» **TASK TO CARRY OUT**
Using the listing below, copy exactly the lines from the one containing "Continue the Blender" to the one containing "return sheet(f, span(0, 1, nu), span(0, 1, nv))", both lines included, and no others.

» **DATA EXTRACT**
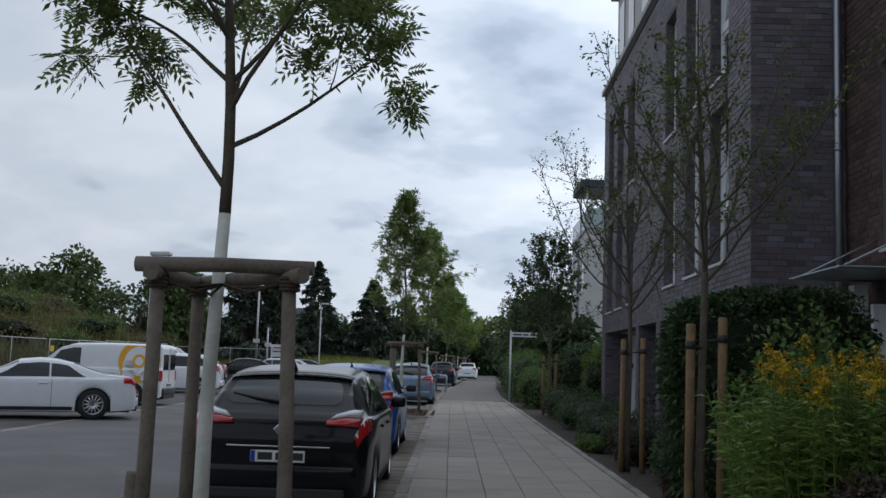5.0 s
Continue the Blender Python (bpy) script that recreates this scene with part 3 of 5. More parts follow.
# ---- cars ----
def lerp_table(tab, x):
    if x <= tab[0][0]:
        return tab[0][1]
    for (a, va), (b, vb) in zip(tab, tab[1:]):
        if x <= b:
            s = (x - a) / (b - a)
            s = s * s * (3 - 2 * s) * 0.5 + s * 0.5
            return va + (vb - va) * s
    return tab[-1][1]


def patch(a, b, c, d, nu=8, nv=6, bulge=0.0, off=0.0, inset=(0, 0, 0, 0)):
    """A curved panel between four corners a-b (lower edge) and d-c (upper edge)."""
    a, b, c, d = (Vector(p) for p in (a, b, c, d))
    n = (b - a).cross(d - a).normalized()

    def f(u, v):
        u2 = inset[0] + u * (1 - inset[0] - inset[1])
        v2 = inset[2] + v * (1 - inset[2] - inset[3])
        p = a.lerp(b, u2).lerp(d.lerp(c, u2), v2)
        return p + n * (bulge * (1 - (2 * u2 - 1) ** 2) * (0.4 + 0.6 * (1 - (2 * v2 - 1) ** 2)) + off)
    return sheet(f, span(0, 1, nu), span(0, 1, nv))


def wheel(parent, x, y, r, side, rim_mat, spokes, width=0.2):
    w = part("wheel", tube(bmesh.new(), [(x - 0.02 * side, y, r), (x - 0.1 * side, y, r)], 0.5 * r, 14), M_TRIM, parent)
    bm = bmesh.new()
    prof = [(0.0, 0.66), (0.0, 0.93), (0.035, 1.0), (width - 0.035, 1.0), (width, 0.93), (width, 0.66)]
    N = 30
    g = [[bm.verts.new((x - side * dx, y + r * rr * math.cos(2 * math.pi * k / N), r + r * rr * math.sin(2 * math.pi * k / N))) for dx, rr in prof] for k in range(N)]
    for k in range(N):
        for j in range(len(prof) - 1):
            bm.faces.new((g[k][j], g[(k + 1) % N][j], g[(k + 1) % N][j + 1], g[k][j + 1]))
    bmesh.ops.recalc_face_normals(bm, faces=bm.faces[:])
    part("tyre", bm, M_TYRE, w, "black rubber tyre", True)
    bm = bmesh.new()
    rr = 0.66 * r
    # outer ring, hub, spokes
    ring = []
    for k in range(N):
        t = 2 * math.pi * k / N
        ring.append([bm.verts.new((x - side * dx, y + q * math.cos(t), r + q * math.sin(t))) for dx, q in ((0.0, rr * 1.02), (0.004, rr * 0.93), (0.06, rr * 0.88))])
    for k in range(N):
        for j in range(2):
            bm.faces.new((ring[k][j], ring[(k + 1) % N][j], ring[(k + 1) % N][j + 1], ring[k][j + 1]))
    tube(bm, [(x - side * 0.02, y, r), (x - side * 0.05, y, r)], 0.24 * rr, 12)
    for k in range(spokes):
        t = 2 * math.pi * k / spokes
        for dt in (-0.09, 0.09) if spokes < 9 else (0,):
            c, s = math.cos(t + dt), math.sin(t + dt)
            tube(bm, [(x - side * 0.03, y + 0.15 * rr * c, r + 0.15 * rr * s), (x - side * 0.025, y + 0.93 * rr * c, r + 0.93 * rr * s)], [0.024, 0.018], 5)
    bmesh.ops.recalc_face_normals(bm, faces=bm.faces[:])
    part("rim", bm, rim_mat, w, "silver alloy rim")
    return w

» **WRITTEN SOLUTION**
Continue the Blender Python (bpy) script that recreates this scene with part 3 of 5. More parts follow.
# ---- cars ----
def lerp_table(tab, x):
    if x <= tab[0][0]:
        return tab[0][1]
    for (a, va), (b, vb) in zip(tab, tab[1:]):
        if x <= b:
            s = (x - a) / (b - a)
            s = s * s * (3 - 2 * s) * 0.5 + s * 0.5
            return va + (vb - va) * s
    return tab[-1][1]


def patch(a, b, c, d, nu=8, nv=6, bulge=0.0, off=0.0, inset=(0, 0, 0, 0)):
    """A curved panel between four corners a-b (lower edge) and d-c (upper edge)."""
    a, b, c, d = (Vector(p) for p in (a, b, c, d))
    n = (b - a).cross(d - a).normalized()

    def f(u, v):
        u2 = inset[0] + u * (1 - inset[0] - inset[1])
        v2 = inset[2] + v * (1 - inset[2] - inset[3])
        p = a.lerp(b, u2).lerp(d.lerp(c, u2), v2)
        return p + n * (bulge * (1 - (2 * u2 - 1) ** 2) * (0.4 + 0.6 * (1 - (2 * v2 - 1) ** 2)) + off)
    return sheet(f, span(0, 1, nu), span(0, 1, nv))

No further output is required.